-- What is expected --
All of the lines below are to be transcribed faithfully, with pictures excluded from the copy.

-- Stored data --
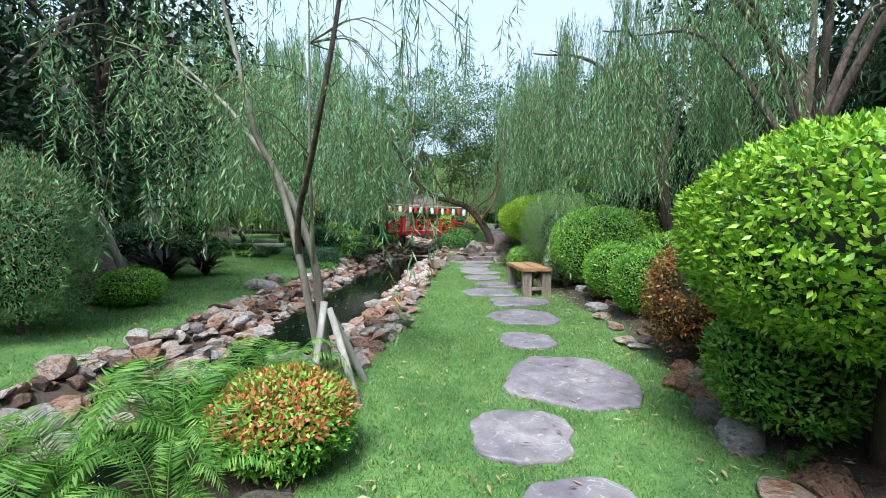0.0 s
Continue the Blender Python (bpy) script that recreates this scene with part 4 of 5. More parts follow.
def fern(x, y, n, length, seed, mat=M_FERN, z=None, label="bright green fern with arching feathery fronds"):
    rng = np.random.default_rng(seed)
    top = thing("fern", (x, y, gz(x, y) if z is None else z), label, "fern", "ferns by the stream")
    for k in range(n):
        a = 2 * np.pi * k / n + rng.uniform(-0.4, 0.4)
        L = length * rng.uniform(0.7, 1.1)
        up, out = rng.uniform(0.9, 1.6), rng.uniform(0.45, 0.85)
        d = np.array([np.cos(a), np.sin(a), 0])
        s = np.linspace(0, 1, 42)[:, None]
        line = d * (out * L * s ** 1.15) + np.array([0, 0, 1]) * (L * (up * 1.25 * s - up * 0.95 * s ** 2.4))
        t = unit(np.gradient(line, axis=0))
        side = np.cross(t, [0, 0, 1.0])
        w = 0.15 * L * np.sin(np.pi * np.clip(s * 0.84 + 0.14, 0, 1)) ** 0.7
        base = np.repeat(line[3:], 2, 0)
        sg = np.tile([1.0, -1.0], len(line) - 3)[:, None]
        al = np.repeat(side[3:], 2, 0) * sg + np.repeat(t[3:], 2, 0) * 0.45 + np.array([0, 0, -0.25])
        al = al + rng.normal(0, 0.08, al.shape)
        v, f = blades(base, al, np.repeat(t[3:], 2, 0), np.repeat(w[3:, 0], 2), 0.0085 * L / 0.7, 0.0)
        v2, f2, _ = limb(line[::8], 0.004, 0.001, 8, 4, 0)
        part("frond", npmesh("frond", *merge([(v, f), (v2, f2)]), mat), None, top)
    return top


for k, (x, y, n, L) in enumerate([(-1.55, 2.3, 18, 0.95), (-1.8, 2.8, 17, 0.95), (-1.3, 3.1, 16, 0.85), (-1.3, 1.85, 14, 0.75), (-2.0, 2.1, 17, 0.95), (-1.5, 3.6, 14, 0.8), (-2.1, 1.55, 14, 0.8), (-1.6, 1.35, 12, 0.6), (-1.12, 3.45, 10, 0.6)]):
    fern(x, y, n, L, 300 + k, z=gz(x, y) - 0.01)
for k, (x, y, L, z) in enumerate([(0.25, 15.95, 0.45, 0.45), (2.55, 12.75, 0.25, None), (-4.3, 21.2, 0.6, None), (-4.6, 19.3, 0.6, None), (-4.2, 18.3, 0.5, None), (-3.95, 17.2, 0.45, None), (-4.4, 22.6, 0.7, None), (-4.0, 16.3, 0.4, None), (2.2, 2.45, 0.25, None)]):
    fern(x, y, 8, L, 330 + k, z=z)


def strap_plant(x, y, n, length, seed, mat, label, width=0.05):
    rng = np.random.default_rng(seed)
    top = thing("strap_plant", (x, y, gz(x, y)), label, "plant", "strap-leaved plants")
    quads = []
    for k in range(n):
        a, L, lean = rng.uniform(0, 6.28), length * rng.uniform(0.6, 1.1), rng.uniform(0.3, 1.0)
        d = np.array([np.cos(a), np.sin(a), 0])
        s = np.linspace(0, 1, 7)[:, None]
        line = d * L * lean * s + np.array([0, 0, 1]) * L * (1.1 * s - (0.25 + 0.7 * lean) * s ** 2)
        sd = np.cross(d, [0, 0, 1.0]) * width / 2 * np.sin(np.pi * np.clip(s * 0.9 + 0.1, 0, 1))
        v = np.concatenate([line - sd, line + sd])
        quads.append((v, np.array([[i, i + 1, 8 + i, 7 + i] for i in range(6)])))
    part("leaves", npmesh("leaves", *merge(quads), mat), None, top)
    return top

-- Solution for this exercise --
0.0 s
Continue the Blender Python (bpy) script that recreates this scene with part 4 of 5. More parts follow.
def fern(x, y, n, length, seed, mat=M_FERN, z=None, label="bright green fern with arching feathery fronds"):
    rng = np.random.default_rng(seed)
    top = thing("fern", (x, y, gz(x, y) if z is None else z), label, "fern", "ferns by the stream")
    for k in range(n):
        a = 2 * np.pi * k / n + rng.uniform(-0.4, 0.4)
        L = length * rng.uniform(0.7, 1.1)
        up, out = rng.uniform(0.9, 1.6), rng.uniform(0.45, 0.85)
        d = np.array([np.cos(a), np.sin(a), 0])
        s = np.linspace(0, 1, 42)[:, None]
        line = d * (out * L * s ** 1.15) + np.array([0, 0, 1]) * (L * (up * 1.25 * s - up * 0.95 * s ** 2.4))
        t = unit(np.gradient(line, axis=0))
        side = np.cross(t, [0, 0, 1.0])
        w = 0.15 * L * np.sin(np.pi * np.clip(s * 0.84 + 0.14, 0, 1)) ** 0.7
        base = np.repeat(line[3:], 2, 0)
        sg = np.tile([1.0, -1.0], len(line) - 3)[:, None]
        al = np.repeat(side[3:], 2, 0) * sg + np.repeat(t[3:], 2, 0) * 0.45 + np.array([0, 0, -0.25])
        al = al + rng.normal(0, 0.08, al.shape)
        v, f = blades(base, al, np.repeat(t[3:], 2, 0), np.repeat(w[3:, 0], 2), 0.0085 * L / 0.7, 0.0)
        v2, f2, _ = limb(line[::8], 0.004, 0.001, 8, 4, 0)
        part("frond", npmesh("frond", *merge([(v, f), (v2, f2)]), mat), None, top)
    return top


for k, (x, y, n, L) in enumerate([(-1.55, 2.3, 18, 0.95), (-1.8, 2.8, 17, 0.95), (-1.3, 3.1, 16, 0.85), (-1.3, 1.85, 14, 0.75), (-2.0, 2.1, 17, 0.95), (-1.5, 3.6, 14, 0.8), (-2.1, 1.55, 14, 0.8), (-1.6, 1.35, 12, 0.6), (-1.12, 3.45, 10, 0.6)]):
    fern(x, y, n, L, 300 + k, z=gz(x, y) - 0.01)
for k, (x, y, L, z) in enumerate([(0.25, 15.95, 0.45, 0.45), (2.55, 12.75, 0.25, None), (-4.3, 21.2, 0.6, None), (-4.6, 19.3, 0.6, None), (-4.2, 18.3, 0.5, None), (-3.95, 17.2, 0.45, None), (-4.4, 22.6, 0.7, None), (-4.0, 16.3, 0.4, None), (2.2, 2.45, 0.25, None)]):
    fern(x, y, 8, L, 330 + k, z=z)


def strap_plant(x, y, n, length, seed, mat, label, width=0.05):
    rng = np.random.default_rng(seed)
    top = thing("strap_plant", (x, y, gz(x, y)), label, "plant", "strap-leaved plants")
    quads = []
    for k in range(n):
        a, L, lean = rng.uniform(0, 6.28), length * rng.uniform(0.6, 1.1), rng.uniform(0.3, 1.0)
        d = np.array([np.cos(a), np.sin(a), 0])
        s = np.linspace(0, 1, 7)[:, None]
        line = d * L * lean * s + np.array([0, 0, 1]) * L * (1.1 * s - (0.25 + 0.7 * lean) * s ** 2)
        sd = np.cross(d, [0, 0, 1.0]) * width / 2 * np.sin(np.pi * np.clip(s * 0.9 + 0.1, 0, 1))
        v = np.concatenate([line - sd, line + sd])
        quads.append((v, np.array([[i, i + 1, 8 + i, 7 + i] for i in range(6)])))
    part("leaves", npmesh("leaves", *merge(quads), mat), None, top)
    return top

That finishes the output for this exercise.